This is another one of those stories about my child, shared with his permission. I've posted before about the strange business with the invisible dog, but there was also an issue with pookas.
It started when I found a very small James dancing about in the living room, apparently on his own, but with his hands raised as though he was holding hands with someone taller than him. He was just about talking at this point, so I asked him who he was dancing with, and he announced that this was pooka dancing.
I'm reasonably confident that pookas were not beings James had been told about before he mentioned them. If you're new to the word, it's an old English word with a lot of different spellings, and it means a goblin or fairy creature. There's some good content about the Irish variant on Morgan Daimler's blog - https://www.patheos.com/blogs/agora/2016/11/irish-american-witchcraft-into-the-dark-of-samhain/
They're generally thought to be mischievous and tricksy, and are shapeshifters. They might steal you away and drop you in a ditch somewhere. I'm not honestly sure how you'd tell between a pooka horse and a kelpie horse - and kelpies are prone to drowning people so it's an important consideration!
As with the invisible dog, the pookas did not become explanations for James acting out. He just danced with them sometimes. As he grew, incidents of pooka dancing decreased.

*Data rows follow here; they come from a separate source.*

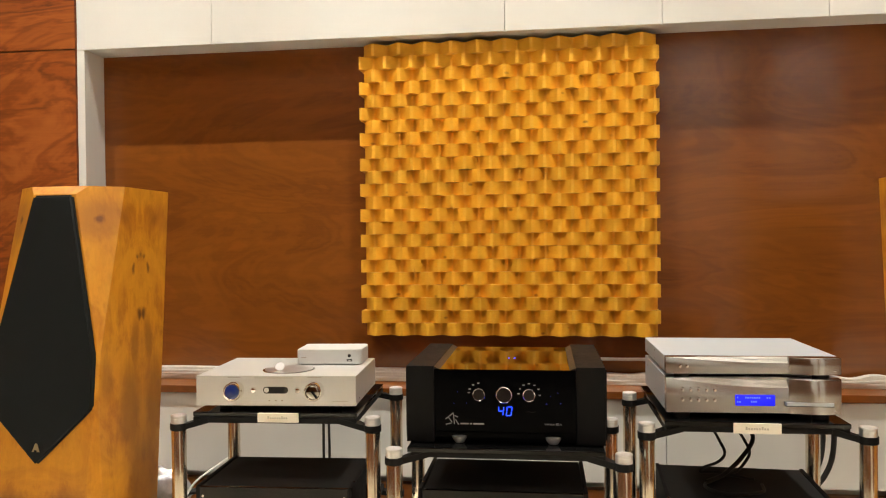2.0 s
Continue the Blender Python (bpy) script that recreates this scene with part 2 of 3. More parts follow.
def glow(name, color, strength):
    m, nt, b = shader(name)
    b.inputs["Base Color"].default_value = (*color, 1)
    b.inputs["Emission Color"].default_value = (*color, 1)
    b.inputs["Emission Strength"].default_value = strength
    return m


def cloth(name, color, scale=1500.0):
    m, nt, b = shader(name)
    v = mapped(nt, (scale, scale, scale))
    n1 = node(nt, "ShaderNodeTexNoise", Scale=1.0, Detail=2.0)
    nt.links.new(v, n1.inputs["Vector"])
    r = ramp(nt, n1.outputs[0], [(0.3, tuple(c * 0.6 for c in color)), (0.7, tuple(c * 1.3 for c in color))])
    nt.links.new(r.outputs[0], b.inputs["Base Color"])
    b.inputs["Roughness"].default_value = 0.9
    b.inputs["Specular IOR Level"].default_value = 0.25
    bp = node(nt, "ShaderNodeBump", Strength=0.3, Distance=0.0006)
    nt.links.new(n1.outputs[0], bp.inputs["Height"])
    nt.links.new(bp.outputs[0], b.inputs["Normal"])
    return m


CHERRY = wood("cherry_veneer", (0.116, 0.0305, 0.0018), (0.180, 0.0515, 0.0032), (0.245, 0.075, 0.0055), 0, 0.42, 3.2, 1.9, False, 0.8, 0.55, 0.055, False, 0.3)
SAPELE = wood("figured_red_veneer", (0.125, 0.026, 0.005), (0.275, 0.070, 0.013), (0.38, 0.112, 0.024), 0, 0.36, 2.4, 2.2, False, 1.05, 0.35, 0.09)
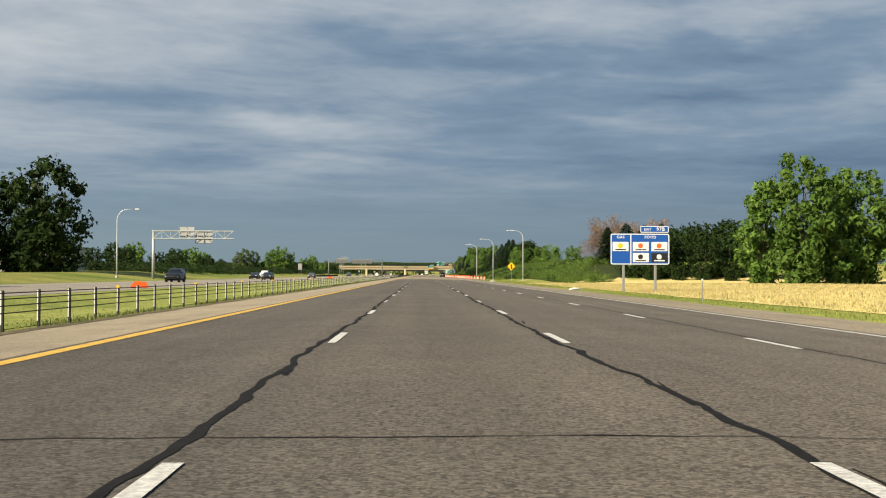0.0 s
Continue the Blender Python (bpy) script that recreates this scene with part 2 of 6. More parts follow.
M_PATCH = mat("crumbled_dark_patch", (0.036, 0.031, 0.025), 0.95, vary=0.4, scale=5, fine=22, fine_amount=0.5, other=(0.065, 0.055, 0.042), bump=1.0, bump_scale=22)
M_JOINT = mat("dirt_filled_joint", (0.035, 0.03, 0.024), 0.95, vary=0.4, scale=1.0, fine=12, fine_amount=0.5)
M_MOSS = mat("weedy_joint", (0.092, 0.092, 0.032), 0.95, vary=0.45, scale=0.8, fine=9, fine_amount=0.6)
M_WHITE_LINE = mat("worn_white_paint", (0.66, 0.65, 0.61), 0.75, vary=0.12, scale=2, fine=18, fine_amount=0.3, stain=(0.22, 0.2, 0.17), stain_scale=5)
M_YELLOW_LINE = mat("worn_yellow_paint", (0.76, 0.47, 0.075), 0.75, vary=0.12, scale=1, fine=15, fine_amount=0.25, stain=(0.3, 0.2, 0.06), stain_scale=4)
M_GRASS = mat("mown_grass", (0.112, 0.162, 0.029), 0.9, vary=0.22, scale=0.045, fine=2.2, fine_amount=0.35, other=(0.25, 0.235, 0.065), bump=0.8, bump_scale=9, spec=0.15, dusty=1.0)
M_MEDIAN = mat("pale_mown_grass", (0.26, 0.275, 0.08), 0.95, vary=0.18, scale=0.12, fine=2.5, fine_amount=0.3, other=(0.17, 0.21, 0.05), bump=0.8, bump_scale=9, spec=0.1, dusty=1.0)
M_FIELD = mat("dry_field_soil", (0.46, 0.375, 0.165), 0.95, vary=0.14, scale=0.06, fine=1.5, fine_amount=0.16, other=(0.43, 0.37, 0.145), bump=0.8, bump_scale=6, spec=0.1, dusty=1.0)
M_STEEL = mat("galvanised_steel", (0.5, 0.52, 0.52), 0.5, 0.3, vary=0.12, scale=3, fine=25, fine_amount=0.12)
M_GANTRY = mat("dull_grey_gantry_steel", (0.2, 0.215, 0.21), 0.6, 0.3, vary=0.15, scale=2, fine=20, fine_amount=0.15)
M_SIGN_BACK = mat("dull_aluminium_sign_back", (0.27, 0.28, 0.275), 0.6, 0.3, vary=0.15, scale=1.2, fine=15, fine_amount=0.12)
M_WHITE_POLE = mat("pale_painted_pole", (0.62, 0.64, 0.65), 0.45, 0.25, vary=0.06, scale=1, fine=20, fine_amount=0.06)
M_DARK_POST = mat("dark_steel_post", (0.02, 0.02, 0.02), 0.75, 0.1, vary=0.2, scale=4, fine=30, fine_amount=0.2)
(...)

I remember from my own early years that my understanding of language went far beyond anything I could reliably articulate. I remember phrases that were said to me, and that I am certain are reliable memories but that I am also sure I should not have been able to understand at the time. I do wonder if there was something similar going on. Children can be decidedly uncanny creatures, and I cannot help but think of all the many stories out there of children cheerfully describing their previous lives, and I wonder about that, too.